**Stored data**
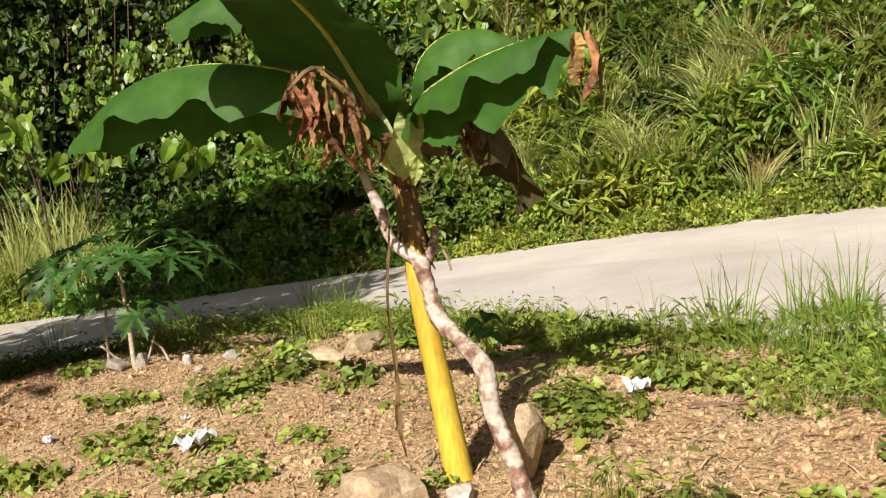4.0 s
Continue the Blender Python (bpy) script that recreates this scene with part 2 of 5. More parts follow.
M_WILT = leafy("wilted_leaf", (0.04, 0.045, 0.012), (0.12, 0.085, 0.03), 0.6, 0.0, 0.2, 0.3, scale=7.0)
# weed leaf again, darkened for the shade under the tree
M_WEED_SHADED = leafy("weed_leaf_shaded", (0.055, 0.095, 0.015), (0.135, 0.18, 0.03), 0.65, 0.45, 0.25, 0.15)
M_BUSH = leafy("bush_leaf", (0.07, 0.14, 0.018), (0.22, 0.31, 0.04), 0.45, 0.5, each=0.45)
# deeper green: holds shade on the bank plants, plain leaf colour in crowns
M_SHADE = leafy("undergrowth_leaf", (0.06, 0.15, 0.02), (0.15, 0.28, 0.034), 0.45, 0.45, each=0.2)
M_VINE = leafy("vine_leaf", (0.04, 0.10, 0.013), (0.22, 0.32, 0.045), 0.4, 0.6, 0.3, 0.4)
M_BIGLEAF = leafy("broad_leaf", (0.12, 0.23, 0.02), (0.26, 0.39, 0.04), 0.4, 0.0, 0.35, each=0.35)
# near-black greens: the forest's inner shade is put into the leaf colour
M_FOREST = leafy("shaded_forest_leaf", (0.018, 0.044, 0.009), (0.065, 0.125, 0.018), 0.45, 0.7, 0.2, 0.3)
M_GRASS = leafy("grass_blade", (0.10, 0.19, 0.018), (0.24, 0.33, 0.045), 0.5, 0.4, 0.3)
M_PALEGRASS = leafy("tall_grass_blade", (0.26, 0.33, 0.07), (0.52, 0.55, 0.20), 0.5, 0.45, 0.3)
M_DRYGRASS = leafy("dry_grass_blade", (0.38, 0.20, 0.09), (0.56, 0.40, 0.20), 0.6, 0.4, 0.25)
M_CUT = leafy("wilting_leaf", (0.36, 0.42, 0.20), (0.56, 0.60, 0.36), 0.55, 0.35, 0.2)
M_FROND = surface("dry_frond", (0.045, 0.027, 0.013), (0.35, 0.24, 0.132), 11, 60, 0.65, 0.4, 0.004, 0.3, island=0.0, each=0.6, stretch=(1, 1, 0.6))
M_RACHIS = surface("dry_rachis", (0.09, 0.055, 0.03), (0.22, 0.14, 0.075), 8, 50, 0.7, 0.4, 0.005, 0.3)
M_OLDFROND = surface("old_frond", (0.03, 0.018, 0.010), (0.13, 0.075, 0.038), 8, 50, 0.8, 0.4, 0.005, 0.2, island=0.3)
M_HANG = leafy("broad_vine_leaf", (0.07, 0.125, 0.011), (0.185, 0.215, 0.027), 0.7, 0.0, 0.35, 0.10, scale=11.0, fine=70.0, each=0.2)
M_PLASTIC = surface("white_litter", (0.6, 0.6, 0.6), (0.78, 0.78, 0.78), 9, 40, 0.5, 0.3, 0.004)
M_CORD = surface("pale_cord", (0.42, 0.37, 0.22), (0.62, 0.57, 0.40), 20, 90, 0.8, 0.3, 0.002)


# ---- building helpers ----
def fast_mesh(name, v, f, mat, smooth=False):
    """A mesh from arrays of points and of faces that all have the same number of corners."""
    me = bpy.data.meshes.new(name)
    v, f = np.asarray(v, np.float32), np.asarray(f, np.int32)
    me.vertices.add(len(v))
    me.vertices.foreach_set("co", v.ravel())
    me.loops.add(f.size)
    me.loops.foreach_set("vertex_index", f.ravel())
    me.polygons.add(len(f))
    me.polygons.foreach_set("loop_start", np.arange(len(f), dtype=np.int32) * f.shape[1])
    me.polygons.foreach_set("use_smooth", np.full(len(f), smooth))
    me.update(calc_edges=True)
    me.materials.append(mat)
    return me


def part(name, me, parent, label="", at=None):
    ob = new(name, me)
    if parent is not None:
        ob.parent = parent
    if at is not None:
        ob.matrix_basis = at
    return tagged(ob, label)


def thing(name, me, label, category, group="", kind="", at=None):
    ob = new(name, me)
    if at is not None:
        ob.matrix_basis = at
    return tagged(ob, label, category, group, kind)


def joined(pieces):
    vs, fs, n = [], [], 0
    for v, f in pieces:
        vs.append(np.asarray(v, float))
        fs.append(np.asarray(f, int) + n)
        n += len(v)
    return np.concatenate(vs), np.concatenate(fs)


def curve_points(pts, n):
    """n points on a smooth curve through pts."""
    p = np.array(pts, float)
    q = np.vstack([2 * p[0] - p[1], p, 2 * p[-1] - p[-2]])
    out = []
    for u in np.linspace(0, len(p) - 1, n):
        k = min(int(u), len(p) - 2)
        t = u - k
        a, b, c, d = q[k : k + 4]
        out.append(0.5 * (2 * b + (c - a) * t + (2 * a - 5 * b + 4 * c - d) * t**2 + (3 * b - a - 3 * c + d) * t**3))
    return np.array(out)


def frames_along(p):
    t = np.gradient(p, axis=0)
    t /= np.linalg.norm(t, axis=1)[:, None] + 1e-9
    ref = np.array([0.0, 0.0, 1.0]) if abs(t[:, 2]).mean() < 0.8 else np.array([0.0, 1.0, 0.0])
    side = np.cross(t, ref)
    side /= np.linalg.norm(side, axis=1)[:, None] + 1e-9
    return t, side, np.cross(side, t)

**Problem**
Omit the pictures, then output the rest of the listing exactly.

**Answer to the problem**
4.0 s
Continue the Blender Python (bpy) script that recreates this scene with part 2 of 5. More parts follow.
M_WILT = leafy("wilted_leaf", (0.04, 0.045, 0.012), (0.12, 0.085, 0.03), 0.6, 0.0, 0.2, 0.3, scale=7.0)
# weed leaf again, darkened for the shade under the tree
M_WEED_SHADED = leafy("weed_leaf_shaded", (0.055, 0.095, 0.015), (0.135, 0.18, 0.03), 0.65, 0.45, 0.25, 0.15)
M_BUSH = leafy("bush_leaf", (0.07, 0.14, 0.018), (0.22, 0.31, 0.04), 0.45, 0.5, each=0.45)
# deeper green: holds shade on the bank plants, plain leaf colour in crowns
M_SHADE = leafy("undergrowth_leaf", (0.06, 0.15, 0.02), (0.15, 0.28, 0.034), 0.45, 0.45, each=0.2)
M_VINE = leafy("vine_leaf", (0.04, 0.10, 0.013), (0.22, 0.32, 0.045), 0.4, 0.6, 0.3, 0.4)
M_BIGLEAF = leafy("broad_leaf", (0.12, 0.23, 0.02), (0.26, 0.39, 0.04), 0.4, 0.0, 0.35, each=0.35)
# near-black greens: the forest's inner shade is put into the leaf colour
M_FOREST = leafy("shaded_forest_leaf", (0.018, 0.044, 0.009), (0.065, 0.125, 0.018), 0.45, 0.7, 0.2, 0.3)
M_GRASS = leafy("grass_blade", (0.10, 0.19, 0.018), (0.24, 0.33, 0.045), 0.5, 0.4, 0.3)
M_PALEGRASS = leafy("tall_grass_blade", (0.26, 0.33, 0.07), (0.52, 0.55, 0.20), 0.5, 0.45, 0.3)
M_DRYGRASS = leafy("dry_grass_blade", (0.38, 0.20, 0.09), (0.56, 0.40, 0.20), 0.6, 0.4, 0.25)
M_CUT = leafy("wilting_leaf", (0.36, 0.42, 0.20), (0.56, 0.60, 0.36), 0.55, 0.35, 0.2)
M_FROND = surface("dry_frond", (0.045, 0.027, 0.013), (0.35, 0.24, 0.132), 11, 60, 0.65, 0.4, 0.004, 0.3, island=0.0, each=0.6, stretch=(1, 1, 0.6))
M_RACHIS = surface("dry_rachis", (0.09, 0.055, 0.03), (0.22, 0.14, 0.075), 8, 50, 0.7, 0.4, 0.005, 0.3)
M_OLDFROND = surface("old_frond", (0.03, 0.018, 0.010), (0.13, 0.075, 0.038), 8, 50, 0.8, 0.4, 0.005, 0.2, island=0.3)
M_HANG = leafy("broad_vine_leaf", (0.07, 0.125, 0.011), (0.185, 0.215, 0.027), 0.7, 0.0, 0.35, 0.10, scale=11.0, fine=70.0, each=0.2)
M_PLASTIC = surface("white_litter", (0.6, 0.6, 0.6), (0.78, 0.78, 0.78), 9, 40, 0.5, 0.3, 0.004)
M_CORD = surface("pale_cord", (0.42, 0.37, 0.22), (0.62, 0.57, 0.40), 20, 90, 0.8, 0.3, 0.002)


# ---- building helpers ----
def fast_mesh(name, v, f, mat, smooth=False):
    """A mesh from arrays of points and of faces that all have the same number of corners."""
    me = bpy.data.meshes.new(name)
    v, f = np.asarray(v, np.float32), np.asarray(f, np.int32)
    me.vertices.add(len(v))
    me.vertices.foreach_set("co", v.ravel())
    me.loops.add(f.size)
    me.loops.foreach_set("vertex_index", f.ravel())
    me.polygons.add(len(f))
    me.polygons.foreach_set("loop_start", np.arange(len(f), dtype=np.int32) * f.shape[1])
    me.polygons.foreach_set("use_smooth", np.full(len(f), smooth))
    me.update(calc_edges=True)
    me.materials.append(mat)
    return me


def part(name, me, parent, label="", at=None):
    ob = new(name, me)
    if parent is not None:
        ob.parent = parent
    if at is not None:
        ob.matrix_basis = at
    return tagged(ob, label)


def thing(name, me, label, category, group="", kind="", at=None):
    ob = new(name, me)
    if at is not None:
        ob.matrix_basis = at
    return tagged(ob, label, category, group, kind)


def joined(pieces):
    vs, fs, n = [], [], 0
    for v, f in pieces:
        vs.append(np.asarray(v, float))
        fs.append(np.asarray(f, int) + n)
        n += len(v)
    return np.concatenate(vs), np.concatenate(fs)


def curve_points(pts, n):
    """n points on a smooth curve through pts."""
    p = np.array(pts, float)
    q = np.vstack([2 * p[0] - p[1], p, 2 * p[-1] - p[-2]])
    out = []
    for u in np.linspace(0, len(p) - 1, n):
        k = min(int(u), len(p) - 2)
        t = u - k
        a, b, c, d = q[k : k + 4]
        out.append(0.5 * (2 * b + (c - a) * t + (2 * a - 5 * b + 4 * c - d) * t**2 + (3 * b - a - 3 * c + d) * t**3))
    return np.array(out)


def frames_along(p):
    t = np.gradient(p, axis=0)
    t /= np.linalg.norm(t, axis=1)[:, None] + 1e-9
    ref = np.array([0.0, 0.0, 1.0]) if abs(t[:, 2]).mean() < 0.8 else np.array([0.0, 1.0, 0.0])
    side = np.cross(t, ref)
    side /= np.linalg.norm(side, axis=1)[:, None] + 1e-9
    return t, side, np.cross(side, t)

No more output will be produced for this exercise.